To comply with the FEHA, the employer should have undertaken a good faith, interactive process to arrive at a reasonable accommodation of the employee’s disability, as long as that accommodation did not create an undue hardship on the employer, the Court determined.

The Sanchez court has finally resolved the question of what constitutes a permissible reasonable accommodation after the finite leave periods provided by the PDLL and CFRA are exhausted. The Court ruled that a reasonable accommodation maybe as simple as granting an employee an extended period of leave beyond statutorily dictated periods.

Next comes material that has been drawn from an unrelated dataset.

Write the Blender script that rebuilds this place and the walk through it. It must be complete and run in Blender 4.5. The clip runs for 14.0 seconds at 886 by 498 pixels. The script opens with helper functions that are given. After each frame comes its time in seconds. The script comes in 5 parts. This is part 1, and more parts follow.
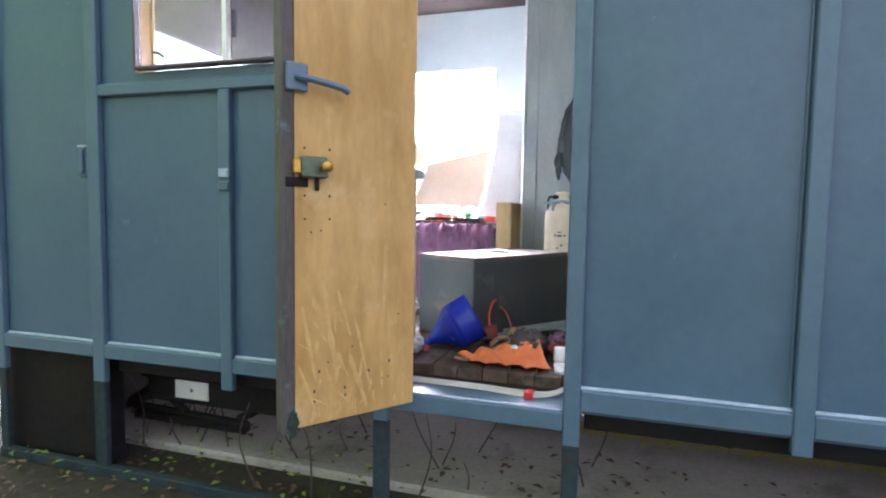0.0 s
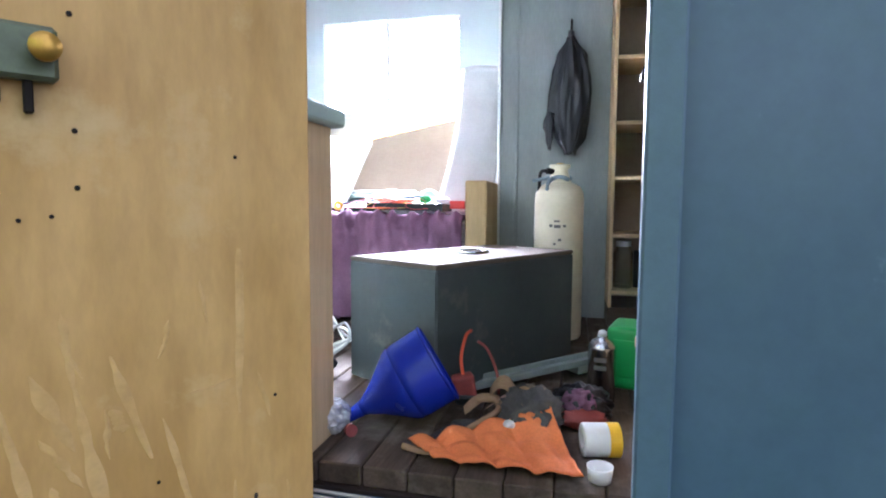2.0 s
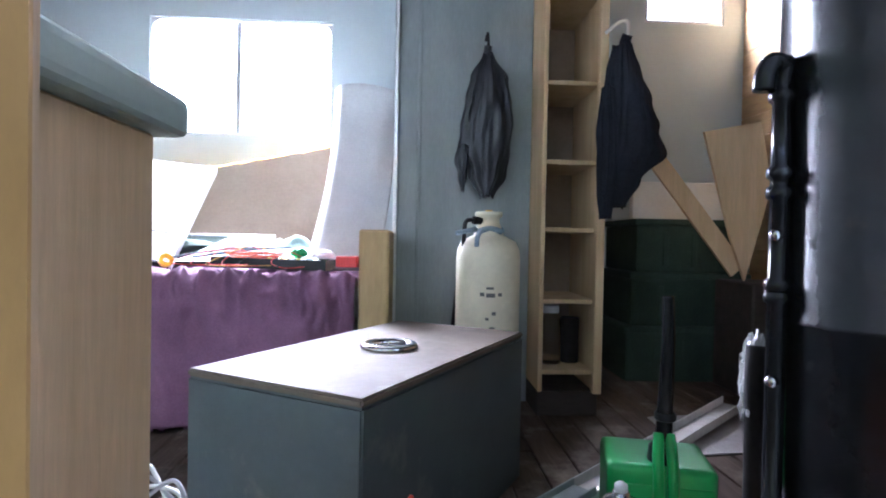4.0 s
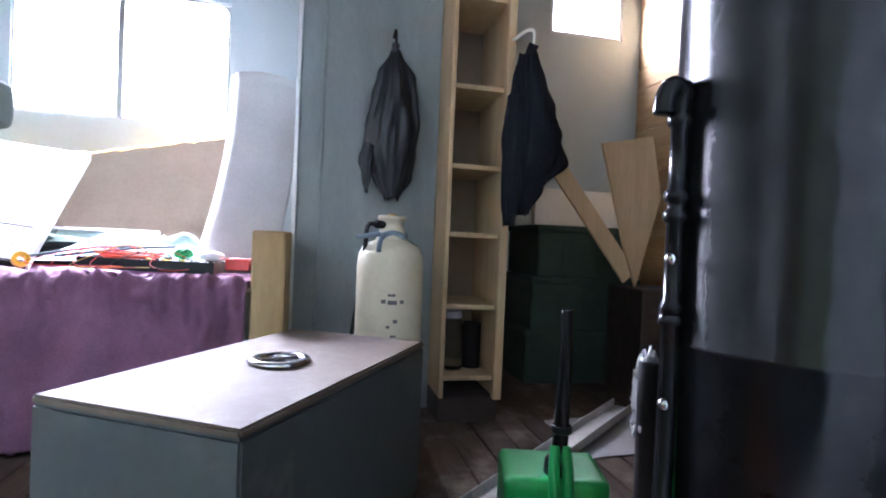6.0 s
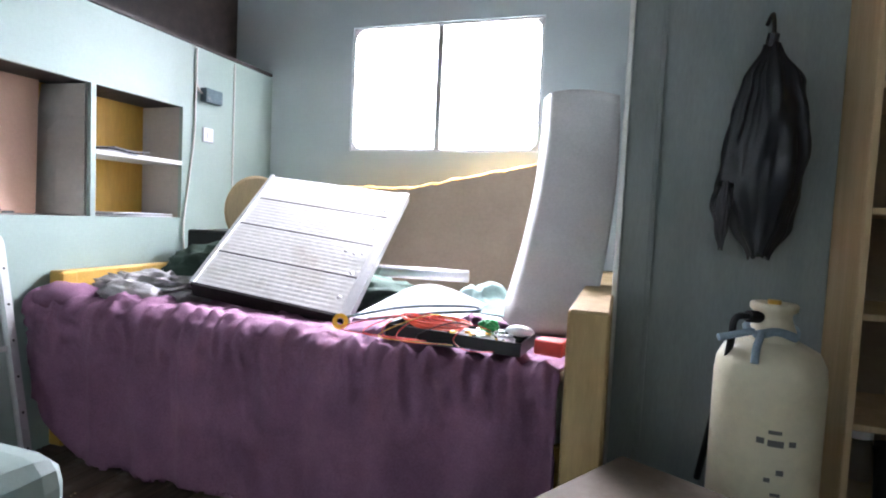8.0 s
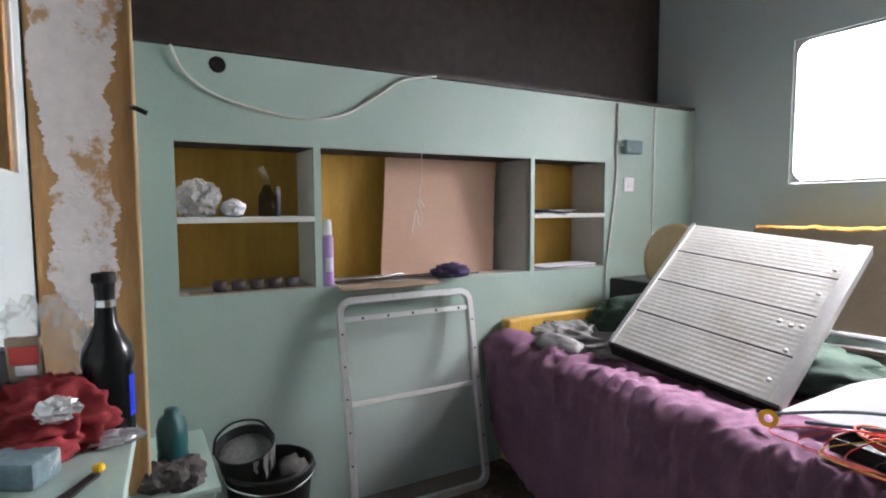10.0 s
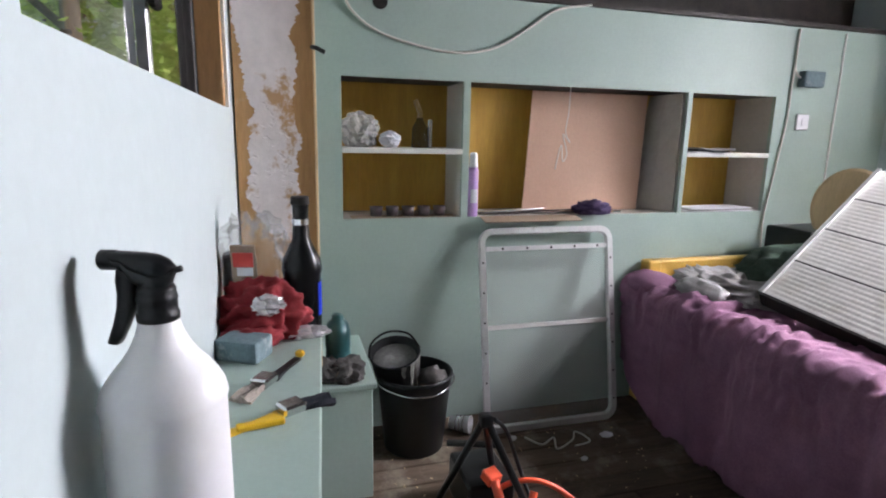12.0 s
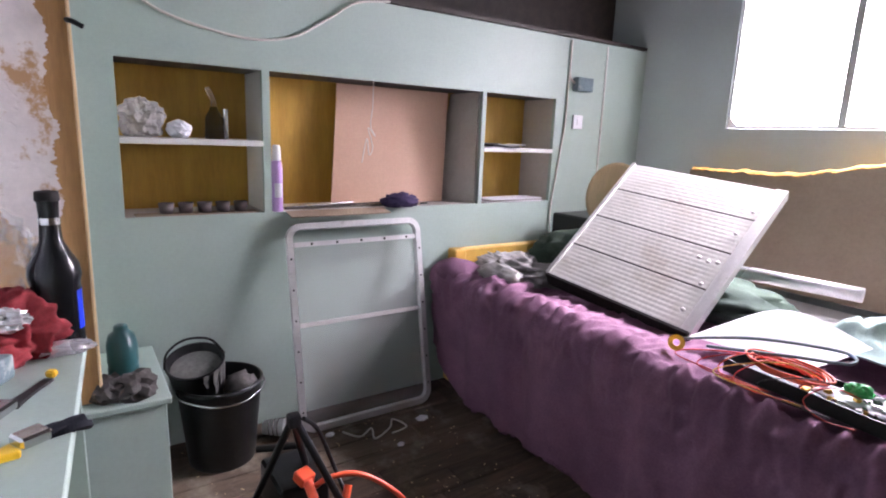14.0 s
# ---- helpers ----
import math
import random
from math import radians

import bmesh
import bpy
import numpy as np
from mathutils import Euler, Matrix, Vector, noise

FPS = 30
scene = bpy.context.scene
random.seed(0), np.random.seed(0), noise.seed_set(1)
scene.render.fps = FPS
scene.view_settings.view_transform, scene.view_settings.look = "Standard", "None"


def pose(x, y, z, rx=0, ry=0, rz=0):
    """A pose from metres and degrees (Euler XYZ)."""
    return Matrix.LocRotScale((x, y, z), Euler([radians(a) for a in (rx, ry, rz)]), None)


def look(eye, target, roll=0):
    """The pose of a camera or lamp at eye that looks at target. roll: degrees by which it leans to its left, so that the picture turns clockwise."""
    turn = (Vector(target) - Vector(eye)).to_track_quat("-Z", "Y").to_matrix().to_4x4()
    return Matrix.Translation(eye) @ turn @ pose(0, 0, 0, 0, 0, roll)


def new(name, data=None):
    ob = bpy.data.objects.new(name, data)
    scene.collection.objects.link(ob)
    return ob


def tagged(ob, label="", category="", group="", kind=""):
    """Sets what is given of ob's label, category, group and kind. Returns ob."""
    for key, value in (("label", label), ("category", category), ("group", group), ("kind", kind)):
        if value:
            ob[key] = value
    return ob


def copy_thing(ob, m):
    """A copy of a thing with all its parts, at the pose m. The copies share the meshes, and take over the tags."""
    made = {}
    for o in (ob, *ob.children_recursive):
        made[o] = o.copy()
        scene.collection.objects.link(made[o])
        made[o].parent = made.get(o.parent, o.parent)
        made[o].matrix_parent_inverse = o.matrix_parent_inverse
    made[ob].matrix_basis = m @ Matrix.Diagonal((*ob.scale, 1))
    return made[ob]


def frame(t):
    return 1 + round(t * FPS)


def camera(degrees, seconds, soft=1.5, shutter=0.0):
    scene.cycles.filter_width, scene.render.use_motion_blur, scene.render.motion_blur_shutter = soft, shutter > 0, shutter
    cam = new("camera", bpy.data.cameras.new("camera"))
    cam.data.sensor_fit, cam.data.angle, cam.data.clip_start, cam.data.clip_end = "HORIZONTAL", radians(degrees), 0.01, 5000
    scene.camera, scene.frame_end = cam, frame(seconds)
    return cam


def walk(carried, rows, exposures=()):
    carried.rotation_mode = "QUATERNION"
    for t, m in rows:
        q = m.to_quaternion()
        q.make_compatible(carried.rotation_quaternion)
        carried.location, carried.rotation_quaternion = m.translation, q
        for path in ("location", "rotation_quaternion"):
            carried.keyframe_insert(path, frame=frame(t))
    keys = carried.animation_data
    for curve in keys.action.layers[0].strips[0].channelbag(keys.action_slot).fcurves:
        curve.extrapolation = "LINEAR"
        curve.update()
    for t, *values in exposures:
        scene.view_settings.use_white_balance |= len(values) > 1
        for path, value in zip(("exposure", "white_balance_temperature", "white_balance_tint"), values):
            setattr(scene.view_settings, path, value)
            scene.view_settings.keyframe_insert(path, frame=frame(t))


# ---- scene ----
PLAN = 1.12  # metres to one unit of the plan
cam = camera(77.4, 14.0, soft=2.0)
PATH = [
    (0, (0.633, 0.622, 0.598), (0.043, 2.528, 0.454), 0.9),
    (0.5, (0.638, 0.706, 0.604), (0.043, 2.608, 0.443), 1.1),
    (1, (0.603, 0.914, 0.585), (0.011, 2.817, 0.424), 1.1),
    (1.5, (0.531, 1.217, 0.53), (-0.057, 3.121, 0.359), 0.8),
    (2, (0.398, 1.571, 0.545), (-0.008, 3.304, 0.399), 0.3),
    (2.5, (0.307, 1.835, 0.538), (-0.079, 3.79, 0.378), 0.3),
    (3, (0.283, 1.99, 0.545), (-0.146, 3.935, 0.359), 0.8),
    (3.5, (0.178, 2.116, 0.585), (-0.078, 4.089, 0.388), 1.3),
    (4, (0.120, 2.189, 0.616), (0.218, 4.186, 0.584), 1.1),
    (4.2, (0.102, 2.199, 0.604), (0.338, 4.184, 0.686), 0.8),
    (6.3, (0.156, 2.266, 0.643), (0.586, 4.218, 0.571), 2.6),
    (6.5, (0.17, 2.289, 0.64), (0.488, 4.261, 0.545), 1.8),
    (7, (0.2, 2.326, 0.643), (0.31, 4.321, 0.569), 2.9),
    (7.5, (0.174, 2.357, 0.627), (-0.021, 4.132, 0.648), 2.8),
    (7.6, (0.155, 2.387, 0.631), (-0.138, 4.149, 0.655), 4.2),
    (7.7, (0.126, 2.442, 0.679), (-0.260, 4.186, 0.671), 5.6),
    (7.8, (0.114, 2.554, 0.719), (-0.391, 4.268, 0.697), 5.6),
    (7.9, (0.083, 2.617, 0.788), (-0.474, 4.312, 0.711), 4.1),
    (8, (0.054, 2.650, 0.843), (-0.499, 4.344, 0.739), 2.7),
    (8.5, (0.038, 2.767, 0.972), (-0.583, 4.659, 0.783), 0.8),
    (9, (0.048, 2.795, 1.004), (-0.928, 4.532, 0.831), 0.4),
    (9.2, (0.06, 2.775, 1.023), (-1.149, 4.359, 0.859), -0.0),
    (11.3, (0.084, 2.601, 1.072), (-1.818, 3.158, 0.803), 1.2),
    (11.5, (0.099, 2.601, 1.068), (-1.795, 3.158, 0.745), 1.4),
    (12, (0.121, 2.61, 1.074), (-1.762, 3.153, 0.674), 1.2),
    (12.5, (0.123, 2.608, 1.075), (-1.755, 3.148, 0.65), 1.1),
    (13, (0.125, 2.623, 1.069), (-1.697, 3.328, 0.641), 1.4),
    (13.5, (0.135, 2.653, 1.067), (-1.594, 3.57, 0.655), 1.7),
    (14, (0.145, 2.669, 1.07), (-1.476, 3.77, 0.671), 2.3),
]
EXPOSURES = [(0.0, 3.35, 5950, 29), (1.5, 3.3, 5800, 26), (3.0, 2.8, 5450, 22), (4.0, 2.62, 5500, 26), (7.3, 2.35, 5700, 28), (8.2, 1.3, 6200, 20), (9.0, 0.72, 6600, 18), (11.5, 0.82, 6500, 22), (12.5, 0.82, 6500, 23), (14.0, 1.12, 6500, 35)]
walk(cam, [(t, look(PLAN * Vector(eye), PLAN * Vector(target), roll)) for t, eye, target, roll in PATH],
     exposures=EXPOSURES)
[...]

Of course, this obligation is limited to the extent the employee can return to regular performance of her duties at the end of the leave, and as long as the extended leave does not impose an undue hardship on the employer.

This decision is consistent in light of the updated PDLL regulations, (blogged about in a previous post), which specify that the right to take pregnancy disability leave is separate and distinct from the right to take a leave of absence as a reasonable accommodation under the FEHA. The decision provides a clear warning to employers of their obligations beyond the finite leave periods provided by the PDLL and CFRA. Employers that receive requests for accommodations that exceed the requirements created by the CFRA and the PDLL do not evade liability simply by complying with the CFRA and the PDLL. While the law does not require an employer to undertake an undue hardship in the course of accommodating an employee’s pregnancy-related disability, it does demand that the employer initiate an interaction with the employee to seek a reasonable accommodation, whether that involves additional leave or other means.